Murali Kartik is highly rated on the county circuit, but that opinion doesn't seem to be shared by India's selectors, despite 22 wickets at 25.77 in his six home Tests
 
Atherton summed up Harbhajan's predicament perfectly in his column. "I am not entirely sure that Harbhajan is the bowler he used to be, now that an overextended use of the doosra - the ball that spins to the off - has affected his ability to drift and spin his stock ball, the offspinner," he wrote. It's something other commentators have been saying for years, and was best illustrated in Sri Lanka a few months ago, when Ajantha Mendis and Muttiah Muralitharan made India's spinners look second-rate.
Both Harbhajan and Mishra will undoubtedly play in Mohali. Just two months ago, they took 12 wickets between them as Australia were routed. It's worth pointing out though that whenever Mahendra Singh Dhoni wants to keep the runs down or take a crucial wicket, it's the pace bowlers and reverse-swing that he turns to. Even in Chennai, it was mainly Ishant Sharma and Zaheer Khan that reduced England to a fourth-day crawl, with Ishant summoning a superb spell to dismiss Andrew Flintoff.

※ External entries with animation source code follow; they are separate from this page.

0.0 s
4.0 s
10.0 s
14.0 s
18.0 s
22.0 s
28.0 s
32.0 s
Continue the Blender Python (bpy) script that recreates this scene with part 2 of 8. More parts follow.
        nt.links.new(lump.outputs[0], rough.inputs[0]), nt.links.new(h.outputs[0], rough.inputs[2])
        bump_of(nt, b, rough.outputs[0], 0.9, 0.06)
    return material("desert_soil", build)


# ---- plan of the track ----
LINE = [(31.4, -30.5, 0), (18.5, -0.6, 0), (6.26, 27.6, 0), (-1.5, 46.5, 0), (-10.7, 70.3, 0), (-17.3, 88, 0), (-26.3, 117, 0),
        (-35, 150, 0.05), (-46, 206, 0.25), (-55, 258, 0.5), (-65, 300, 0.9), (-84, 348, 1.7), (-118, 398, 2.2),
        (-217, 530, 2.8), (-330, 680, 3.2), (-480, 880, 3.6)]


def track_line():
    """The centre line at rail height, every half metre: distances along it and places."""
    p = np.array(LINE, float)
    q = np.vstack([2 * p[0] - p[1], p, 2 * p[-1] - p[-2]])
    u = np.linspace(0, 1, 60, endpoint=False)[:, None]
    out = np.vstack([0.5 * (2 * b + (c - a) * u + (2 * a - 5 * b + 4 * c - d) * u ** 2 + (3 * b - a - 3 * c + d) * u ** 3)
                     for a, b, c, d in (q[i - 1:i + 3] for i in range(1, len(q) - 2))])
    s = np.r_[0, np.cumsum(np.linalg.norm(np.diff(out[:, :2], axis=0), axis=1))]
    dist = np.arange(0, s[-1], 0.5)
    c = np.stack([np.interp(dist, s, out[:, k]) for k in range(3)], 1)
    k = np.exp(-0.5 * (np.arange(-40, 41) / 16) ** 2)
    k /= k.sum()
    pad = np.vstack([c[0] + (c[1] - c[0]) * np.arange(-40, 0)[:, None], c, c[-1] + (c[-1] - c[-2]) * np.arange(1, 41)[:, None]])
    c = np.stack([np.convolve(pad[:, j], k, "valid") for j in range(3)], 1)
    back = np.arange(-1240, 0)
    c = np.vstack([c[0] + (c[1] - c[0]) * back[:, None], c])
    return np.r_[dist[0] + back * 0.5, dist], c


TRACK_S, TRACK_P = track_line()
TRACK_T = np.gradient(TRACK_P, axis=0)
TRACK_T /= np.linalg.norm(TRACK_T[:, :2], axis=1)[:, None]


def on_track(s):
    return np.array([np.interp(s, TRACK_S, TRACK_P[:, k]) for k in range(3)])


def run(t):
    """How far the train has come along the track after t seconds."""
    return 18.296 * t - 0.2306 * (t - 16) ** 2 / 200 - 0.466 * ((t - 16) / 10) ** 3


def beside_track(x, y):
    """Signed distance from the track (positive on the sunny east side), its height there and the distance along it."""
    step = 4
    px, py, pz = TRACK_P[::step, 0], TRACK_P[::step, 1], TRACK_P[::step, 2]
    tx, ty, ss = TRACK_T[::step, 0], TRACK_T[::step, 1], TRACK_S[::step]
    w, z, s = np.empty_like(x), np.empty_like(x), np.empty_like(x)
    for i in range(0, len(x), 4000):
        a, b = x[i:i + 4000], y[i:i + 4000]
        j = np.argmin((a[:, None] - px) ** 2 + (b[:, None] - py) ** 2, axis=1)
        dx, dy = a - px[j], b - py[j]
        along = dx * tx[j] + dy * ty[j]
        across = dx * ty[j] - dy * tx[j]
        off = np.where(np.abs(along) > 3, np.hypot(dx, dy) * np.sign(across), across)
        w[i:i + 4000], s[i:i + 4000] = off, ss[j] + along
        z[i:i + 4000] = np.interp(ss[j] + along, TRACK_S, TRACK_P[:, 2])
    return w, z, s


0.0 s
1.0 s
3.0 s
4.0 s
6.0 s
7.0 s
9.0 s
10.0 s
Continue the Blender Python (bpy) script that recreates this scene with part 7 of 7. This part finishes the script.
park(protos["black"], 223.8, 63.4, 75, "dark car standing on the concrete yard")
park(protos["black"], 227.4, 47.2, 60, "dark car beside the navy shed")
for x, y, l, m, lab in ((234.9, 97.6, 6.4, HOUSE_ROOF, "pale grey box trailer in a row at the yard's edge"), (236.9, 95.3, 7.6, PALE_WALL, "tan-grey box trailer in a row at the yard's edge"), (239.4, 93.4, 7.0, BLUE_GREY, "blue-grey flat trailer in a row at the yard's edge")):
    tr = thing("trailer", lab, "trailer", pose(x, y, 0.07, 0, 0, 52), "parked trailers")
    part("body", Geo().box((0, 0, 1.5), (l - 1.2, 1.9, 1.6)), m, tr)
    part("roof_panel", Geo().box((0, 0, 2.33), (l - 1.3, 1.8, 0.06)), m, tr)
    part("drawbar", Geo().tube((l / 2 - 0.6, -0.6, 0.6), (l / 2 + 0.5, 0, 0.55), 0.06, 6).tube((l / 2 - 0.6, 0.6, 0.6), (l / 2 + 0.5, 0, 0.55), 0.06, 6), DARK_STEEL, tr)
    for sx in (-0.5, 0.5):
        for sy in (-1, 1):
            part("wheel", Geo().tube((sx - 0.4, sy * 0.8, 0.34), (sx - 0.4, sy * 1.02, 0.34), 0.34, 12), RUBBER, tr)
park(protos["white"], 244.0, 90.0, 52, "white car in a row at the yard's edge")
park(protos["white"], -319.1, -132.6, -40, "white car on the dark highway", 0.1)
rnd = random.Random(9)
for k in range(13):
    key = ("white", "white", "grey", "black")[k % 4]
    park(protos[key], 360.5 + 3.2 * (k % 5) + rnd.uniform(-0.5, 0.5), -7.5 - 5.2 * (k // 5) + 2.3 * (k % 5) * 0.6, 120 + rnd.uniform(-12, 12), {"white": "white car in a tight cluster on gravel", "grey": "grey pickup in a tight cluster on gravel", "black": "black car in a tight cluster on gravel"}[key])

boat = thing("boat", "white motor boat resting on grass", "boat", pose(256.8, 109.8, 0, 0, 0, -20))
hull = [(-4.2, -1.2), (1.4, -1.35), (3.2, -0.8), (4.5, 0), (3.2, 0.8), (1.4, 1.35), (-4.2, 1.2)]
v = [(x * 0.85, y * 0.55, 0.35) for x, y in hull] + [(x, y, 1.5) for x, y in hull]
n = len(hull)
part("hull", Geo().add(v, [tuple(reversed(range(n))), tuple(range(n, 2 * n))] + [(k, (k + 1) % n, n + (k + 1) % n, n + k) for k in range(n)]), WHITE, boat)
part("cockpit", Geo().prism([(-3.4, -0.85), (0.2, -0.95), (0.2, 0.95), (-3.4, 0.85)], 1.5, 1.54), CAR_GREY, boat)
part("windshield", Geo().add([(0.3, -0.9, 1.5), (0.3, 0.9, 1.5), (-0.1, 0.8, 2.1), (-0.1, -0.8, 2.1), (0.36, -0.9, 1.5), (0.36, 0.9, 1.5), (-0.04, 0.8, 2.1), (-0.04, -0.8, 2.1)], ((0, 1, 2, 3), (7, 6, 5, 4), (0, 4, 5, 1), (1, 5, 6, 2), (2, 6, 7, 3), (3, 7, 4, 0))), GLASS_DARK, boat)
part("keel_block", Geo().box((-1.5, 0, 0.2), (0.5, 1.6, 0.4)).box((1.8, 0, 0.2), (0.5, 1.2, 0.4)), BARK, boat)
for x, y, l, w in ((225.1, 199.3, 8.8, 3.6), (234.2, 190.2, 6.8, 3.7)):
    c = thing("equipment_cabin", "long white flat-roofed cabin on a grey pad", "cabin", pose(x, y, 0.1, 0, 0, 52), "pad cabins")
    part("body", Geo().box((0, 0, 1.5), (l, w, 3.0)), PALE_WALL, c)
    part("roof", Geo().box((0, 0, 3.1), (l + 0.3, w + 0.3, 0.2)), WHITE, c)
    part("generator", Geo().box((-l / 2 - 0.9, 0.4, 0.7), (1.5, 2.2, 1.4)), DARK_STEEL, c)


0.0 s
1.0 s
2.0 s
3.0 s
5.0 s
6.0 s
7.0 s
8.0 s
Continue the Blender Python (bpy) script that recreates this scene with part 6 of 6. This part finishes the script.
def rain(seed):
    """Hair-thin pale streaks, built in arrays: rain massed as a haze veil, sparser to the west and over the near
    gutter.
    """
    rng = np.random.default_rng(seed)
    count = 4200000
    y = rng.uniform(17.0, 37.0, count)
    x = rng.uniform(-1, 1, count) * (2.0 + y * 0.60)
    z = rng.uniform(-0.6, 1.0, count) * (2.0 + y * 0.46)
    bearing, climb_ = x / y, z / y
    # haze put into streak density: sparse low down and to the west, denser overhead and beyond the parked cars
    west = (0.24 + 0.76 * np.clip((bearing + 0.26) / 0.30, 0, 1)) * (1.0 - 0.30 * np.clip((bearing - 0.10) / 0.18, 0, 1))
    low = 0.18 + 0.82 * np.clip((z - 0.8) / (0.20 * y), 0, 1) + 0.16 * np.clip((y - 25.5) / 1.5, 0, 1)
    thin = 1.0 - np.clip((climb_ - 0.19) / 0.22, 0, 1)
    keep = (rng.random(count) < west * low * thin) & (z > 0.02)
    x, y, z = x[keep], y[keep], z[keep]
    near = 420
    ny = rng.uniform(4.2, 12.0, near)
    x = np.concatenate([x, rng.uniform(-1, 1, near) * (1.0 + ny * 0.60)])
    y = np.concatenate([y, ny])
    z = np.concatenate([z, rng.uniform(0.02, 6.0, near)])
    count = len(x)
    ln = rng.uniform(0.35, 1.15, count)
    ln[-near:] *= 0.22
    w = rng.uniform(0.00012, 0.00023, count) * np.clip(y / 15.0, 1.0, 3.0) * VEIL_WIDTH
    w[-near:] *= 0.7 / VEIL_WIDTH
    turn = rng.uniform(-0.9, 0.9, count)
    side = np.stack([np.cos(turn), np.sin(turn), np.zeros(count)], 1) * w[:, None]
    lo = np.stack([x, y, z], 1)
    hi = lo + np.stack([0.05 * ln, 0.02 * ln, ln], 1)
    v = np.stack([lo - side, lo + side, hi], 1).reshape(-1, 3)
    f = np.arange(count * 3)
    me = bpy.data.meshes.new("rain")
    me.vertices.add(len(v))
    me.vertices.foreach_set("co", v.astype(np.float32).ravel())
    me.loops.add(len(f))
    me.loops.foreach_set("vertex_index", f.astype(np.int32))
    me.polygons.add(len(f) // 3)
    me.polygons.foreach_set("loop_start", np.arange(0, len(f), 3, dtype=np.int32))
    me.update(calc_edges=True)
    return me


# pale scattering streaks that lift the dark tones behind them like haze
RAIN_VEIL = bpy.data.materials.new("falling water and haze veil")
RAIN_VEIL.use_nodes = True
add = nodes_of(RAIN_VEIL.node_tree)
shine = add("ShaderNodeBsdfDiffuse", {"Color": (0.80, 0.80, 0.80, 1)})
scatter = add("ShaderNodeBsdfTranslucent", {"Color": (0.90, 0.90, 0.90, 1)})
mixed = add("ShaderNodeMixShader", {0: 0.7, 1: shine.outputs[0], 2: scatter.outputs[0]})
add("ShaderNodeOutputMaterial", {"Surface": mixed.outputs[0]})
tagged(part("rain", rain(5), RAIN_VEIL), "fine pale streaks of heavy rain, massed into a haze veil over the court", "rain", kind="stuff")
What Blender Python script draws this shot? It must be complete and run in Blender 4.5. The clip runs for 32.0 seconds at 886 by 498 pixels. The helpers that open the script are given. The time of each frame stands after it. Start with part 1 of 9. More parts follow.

So, what are India's options when it comes to spin? Not very many. Piyush Chawla did nothing in his two Tests, and Pragyan Ojha is just as unproven. Murali Kartik is highly rated on the county circuit, but that opinion doesn't seem to be shared by India's selectors, despite 22 wickets at 25.77 in his six home Tests.
With quite a few pace options waiting in the wings - Munaf Patel and a fit-again Sreesanth would definitely add value to the side - it's not unthinkable India will soon go the Australian way. For the best part of 15 years, they played mainly three fast bowlers alongside Shane Warne. Sadly for India, there's no Warne on the horizon, and it's up to Harbhajan and Mishra to prove that they can at least partially fill the breach left by Kumble's retirement.